Con la sua agile barca Mattia permette di esplorare tutta la costa e le insenature di San Domino e di fermarsi più volte per un tuffo rinfrescante. Poi punta verso le altre isole dell’arcipelago. Di Cretaccio e di cosa si può fare con la sua terra argillosa ho già detto. Allora mi rivolgo a Capraia, brulla e disabitata. Sulla costa nord c’è la cala dove i pirati prendevano le pietre così ben levigate dal mare, già pronte per farne palle da cannone (è vero o è un’invenzione di O’ Re?). C’è un faro, un ‘architiello’ naturale, poi si doppia la punta più orientale e si torna per la costa sud dove c’è una casetta. La sola dell’isola, dove abita una donna coraggiosa che chiamerò Maria.
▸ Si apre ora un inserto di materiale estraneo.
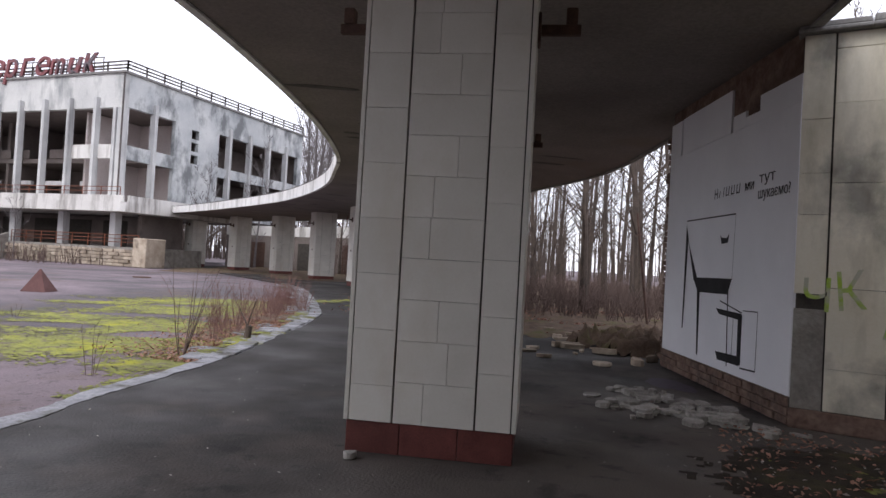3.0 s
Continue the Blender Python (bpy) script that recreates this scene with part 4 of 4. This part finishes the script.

Dall’altra parte di questo stretto braccio di mare c’è l’isola di San Nicola, alta e imprendibile nelle sue mura difensive. Posto ideale per farne una prigione, come in effetti capitò fino al periodo fascista. Lassù c’è un detenuto che dal suo quadrato di finestra riesce a vedere solo la casetta dell’isola davanti. ‘E sognò la libertà, e sognò di andare via …’ E’ Dalla che racconta questa storia nella canzone La casa in riva al mare. Mattia la fa ascoltare, e si naviga in silenzio, ritrovando con lo sguardo i luoghi cantati nella canzone.
Il giro in barca finisce, la magia evocata dalla musica di Dalla, dalla bellezza di queste isole e dai racconti di O’ Re fatti rivivere da Mattia, no. Domani ci sarà un altro angolo delle Tremiti da esplorare, nel verde della pineta o nella tavolozza azzurra del mare. Magari andremo a cala dei Benedettini, dove Davide, anche lui emigrante d’inverno, ma legato alla sua terra d’estate, ci offrirà da assaggiare un riccio appena raccolto dal mare.
Oppure pagaieremo verso i Pagliai, grossi scogli a forma di covoni di paglia davanti a una spiaggia tropicale, o verso la Grotta delle Viole, per nuotare in mezzo a branchi di occhiate.
Infine non scorderemo di andare a San Nicola, dove c’è la tomba di Diomede. Passiamo a dargli un saluto e rivolgiamo un pensiero alla sua sposa. Fosse stata una Penelope fedele e pantofolaia, noi non saremmo qui!